4 de mayo de 2014

Correspondencia


Cuando tenía quince años le escribí un carta de amor a Gabriel García Márquez. Después de leer una de sus novelas (dos veces, una tras otra), necesitaba decirle que para mí no existiría jamás un escritor como él. También aproveché para contarle que yo también escribía (este también, ¡qué atrevimiento, entonces!) y que estaba decidida a hacerlo el resto de mi vida.

Comencé a leer a mi escritor favorito por recomendación de un novio efímero. Fue un consejo de piscina, un verano. Más tarde, desvanecida aquella pasión primeriza, quedó el legado de un escritor que ya habría de acompañarme para siempre. Tuve mucha suerte. Pocas veces una relación tan insustancial deja algo de tanto provecho. Todo esto también se lo conté a García Márquez.

Ahora no me acuerdo de dónde saqué la dirección de Ciudad de México a la que envié la carta. Era un nombre sonoro, con ángeles y fuego, o eso es lo que ha quedado en mi memoria. Cuando la dejé en correos el sello me pareció baratísimo considerando la importancia del envío. Nunca esperé una respuesta rápida. Tenía suficiente con haberla escrito. Quizá las cartas de amor lo son más cuando no obtienen respuesta. García Márquez lo sabía. Por eso nunca respondió.

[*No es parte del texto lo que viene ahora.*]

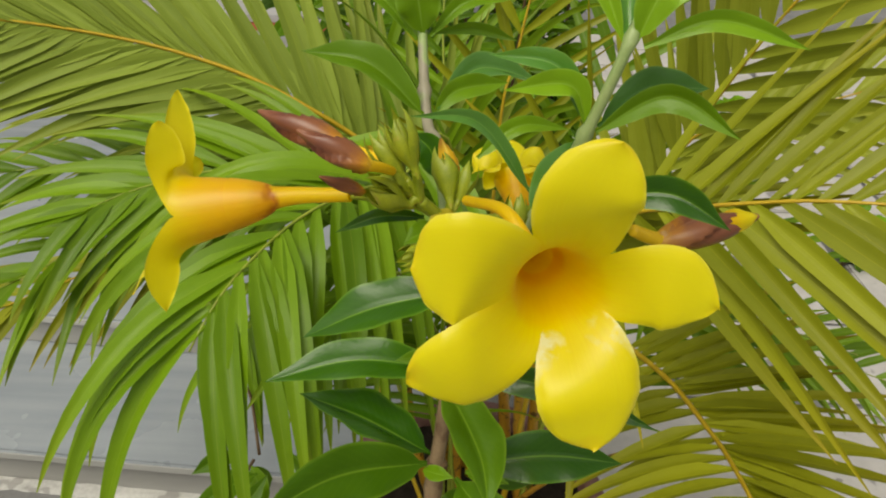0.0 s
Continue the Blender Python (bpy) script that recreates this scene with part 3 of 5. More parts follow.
# its neighbour just above
frond(palm, [(0.0, 0.84, 0.32), (-0.0300, 0.8148, 0.8225), (-0.0934, 0.8034, 0.8841), (-0.1781, 0.7832, 0.9101), (-0.2626, 0.7519, 0.9168), (-0.3403, 0.7123, 0.9087), (-0.3942, 0.6696, 0.8949)],
      (0.0, -0.6, 0.8), 16, 0.22, 0.021, ((0.35, 0.35), (0.55, 0.55)), ((40, 18), (45, 22)), (0.0, 0.0), PALM, RACHIS_GREEN, 0.55, 0.99, 0.005, 9)
# fronds behind it, far from the flower
frond(palm, [(-0.02, 0.82, 0.32), (-0.1798, 0.9485, 0.8544), (-0.2714, 0.8325, 0.8612), (-0.3362, 0.7558, 0.8549), (-0.3882, 0.6937, 0.8522), (-0.4310, 0.6405, 0.8449), (-0.4726, 0.5885, 0.8394)],
      (0.0, -0.6, 0.8), 16, 0.19, 0.018, ((0.4, 0.4), (0.5, 0.5)), ((46, 24), (46, 24)), (0, 0), PALM, RACHIS_GREEN, 0.5, 0.99, 0.005, 13)
frond(palm, [(-0.02, 0.78, 0.32), (-0.2151, 0.9499, 0.7540), (-0.3485, 0.9014, 0.7441), (-0.4350, 0.8342, 0.7415), (-0.5104, 0.7639, 0.7347), (-0.5753, 0.6945, 0.7289), (-0.6355, 0.6230, 0.7201)],
      (0.0, -0.6, 0.8), 16, 0.17, 0.017, ((0.3, 0.3), (0.3, 0.3)), ((40, 22), (34, 22)), (0, 0), PALM_OLIVE, RACHIS, 0.5, 0.99, 0.005, 17)
frond(palm, [(0.0, 0.88, 0.32), (-0.1222, 0.9288, 0.8107), (-0.2717, 0.9392, 0.8448), (-0.4141, 0.9203, 0.8508), (-0.5215, 0.8954, 0.8476), (-0.6240, 0.8671, 0.8388)],
      (0.0, -0.6, 0.8), 16, 0.2, 0.02, ((0.3, 0.3), (0.45, 0.45)), ((42, 20), (45, 22)), (0, 0), PALM, RACHIS_GREEN, 0.45, 0.99, 0.005, 19)
# frond to the other side, level with the flower
frond(palm, [(0.09, 0.80, 0.32), (0.1318, 0.7209, 0.8674), (0.1752, 0.6635, 0.9290), (0.2152, 0.6226, 0.9593), (0.2657, 0.5898, 0.9838), (0.3041, 0.5640, 1.0003), (0.3626, 0.5355, 1.0126), (0.4232, 0.5047, 1.0212)],
      (0.0, -0.72, 0.69), 22, (0.3, 0.25), (0.0215, 0.0165), ((0.08, 0.08), (0.05, 0.05)), ((58, 34), (58, 30)), (0, 0), PALM_OLIVE, RACHIS, (0.46, 0.54), 0.99, 0.007, 23, short=(0.5, 0.8))
# low frond arching towards the viewer
rod("petiole", [(0.12, 0.80, 0.32), (0.13, 0.80, 0.45), (0.1815, 0.7964, 0.6968), (0.2207, 0.743, 0.705)], 0.0042, 0.0036, RACHIS_GREEN, palm, 20, 8, "green leaf stalk", 0.05)
frond(palm, [(0.2207, 0.743, 0.705), (0.2549, 0.6648, 0.7156), (0.2717, 0.5781, 0.7292), (0.2732, 0.5342, 0.7423), (0.2676, 0.4611, 0.7671), (0.2637, 0.4083, 0.7769), (0.2585, 0.3592, 0.775), (0.2546, 0.3179, 0.7694), (0.2519, 0.278, 0.7611), (0.2474, 0.2357, 0.7528), (0.2439, 0.2051, 0.7428)],
      (-0.1, -0.8, 0.6), (25, 48), (0.17, 0.2), (0.0245, 0.0205), ((0.05, 1.0), (0.05, 0.2)), ((134, 22), (62, 24)), (0, 0), PALM_BROWN, RACHIS, (0.0, 0.0), 0.99, 0.0048, 29, short=(0.95, 0.8))
# upper frond to that side
frond(palm, [(0.1, 0.86, 0.32), (0.2525, 0.8694, 0.8546), (0.2876, 0.8195, 0.9889), (0.3163, 0.7585, 1.1037), (0.3514, 0.7377, 1.1679), (0.3834, 0.7245, 1.2252)],
      (0.0, -0.75, 0.66), 20, 0.24, 0.0195, ((0.15, 0.15), (0.1, 0.1)), ((44, 30), (36, 28)), (0, 0), PALM_PALE, RACHIS, 0.4, 0.99, 0.006, 31)
frond(palm, [(0.11, 0.86, 0.32), (0.2825, 0.9292, 0.8514), (0.3669, 0.9207, 0.9184), (0.4618, 0.9120, 0.9656), (0.5557, 0.8887, 1.0078), (0.6288, 0.8579, 1.0364)],
      (0.0, -0.7, 0.7), 20, 0.2, 0.018, ((0.15, 0.15), (0.1, 0.1)), ((38, 26), (42, 26)), (0, 0), PALM_PALE, RACHIS, 0.42, 0.99, 0.005, 37)
# upright fronds in the middle
frond(palm, [(0.05, 0.88, 0.32), (0.0534, 0.8807, 0.8969), (0.0690, 0.8884, 1.0112), (0.0796, 0.8914, 1.0769), (0.0918, 0.8921, 1.1387), (0.1053, 0.8994, 1.2120)],
      (0.1, -0.85, 0.5), 14, 0.19, 0.013, ((0.12, 0.12), (0.12, 0.12)), ((55, 34), (55, 34)), (0, 0), PALM_OLIVE, RACHIS, 0.4, 0.99, 0.006, 41)
frond(palm, [(0.02, 0.9, 0.32), (-0.0052, 0.9627, 0.8395), (-0.0197, 1.0053, 0.9548), (-0.0225, 1.0307, 1.0398), (-0.0141, 1.0615, 1.1343), (0.0047, 1.0832, 1.2125)],
      (0.0, -0.85, 0.5), 14, 0.2, 0.015, ((0.2, 0.2), (0.2, 0.2)), ((55, 34), (55, 34)), (0, 0), PALM, RACHIS_GREEN, 0.35, 0.99, 0.006, 43)
frond(palm, [(0.08, 0.92, 0.32), (0.1661, 0.9634, 0.8387), (0.2093, 1.0061, 0.9538), (0.2356, 1.0316, 1.0386), (0.2534, 1.0625, 1.1331), (0.2630, 1.0842, 1.2113)],
      (0.0, -0.85, 0.5), 14, 0.2, 0.015, ((0.2, 0.2), (0.2, 0.2)), ((50, 34), (50, 34)), (0, 0), PALM, RACHIS_GREEN, 0.3, 0.99, 0.006, 47)
frond(palm, [(0.0, 0.92, 0.32), (-0.0643, 1.0160, 0.8125), (-0.1030, 1.0621, 0.9343), (-0.1322, 1.0940, 1.0311), (-0.1602, 1.1317, 1.1379)],
      (0.0, -0.85, 0.5), 14, 0.2, 0.018, ((0.25, 0.25), (0.25, 0.25)), ((50, 30), (50, 30)), (0, 0), PALM, RACHIS_GREEN, 0.3, 0.99, 0.006, 53)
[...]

A veces me pregunto dónde debió de ir a parar mi carta. Si debe de estar clasificada maniáticamente en algún archivo. Si algún día la encontrará algún estadounidense que trabaje en una tesis rara, pongamos por caso Tipología del correo por contestar en los autores del boom (1979-1985). O puede que mi carta se perdiera en alguna parada de su largo viaje. Quizá Mercedes, la señora Márquez, la utilizó para escribir la lista del supermercado. A veces me pregunto si alguien la leería alguna vez. Si despertó alguna sonrisa. Todo ello en el caso de que la dirección fuera la correcta. Si no, las posibilidades se multiplican demasiado.

De vez en cuando, pensaba en él, en García Márquez. Pobre, con el Premio Nobel y tantos viajes de aquí para allá, no podía ponerse al día con la correspondencia. Quizá era la respuesta la que se había extraviado. Tal vez una casualidad la había retenido en algún lado, como esas cartas de Elvis que tardaron treinta años en llegar. Tengo paciencia, y no le doy más importancia al hecho de que mi corresponsal haya muerto. En Macondo, donde se ha mudado hace poco, los muertos tienen una agitada vida social y gustan de cultivar las relaciones epistolares. Quizá ahora tenga más tiempo que antes. Quizá aproveche para poner al día la correspondencia.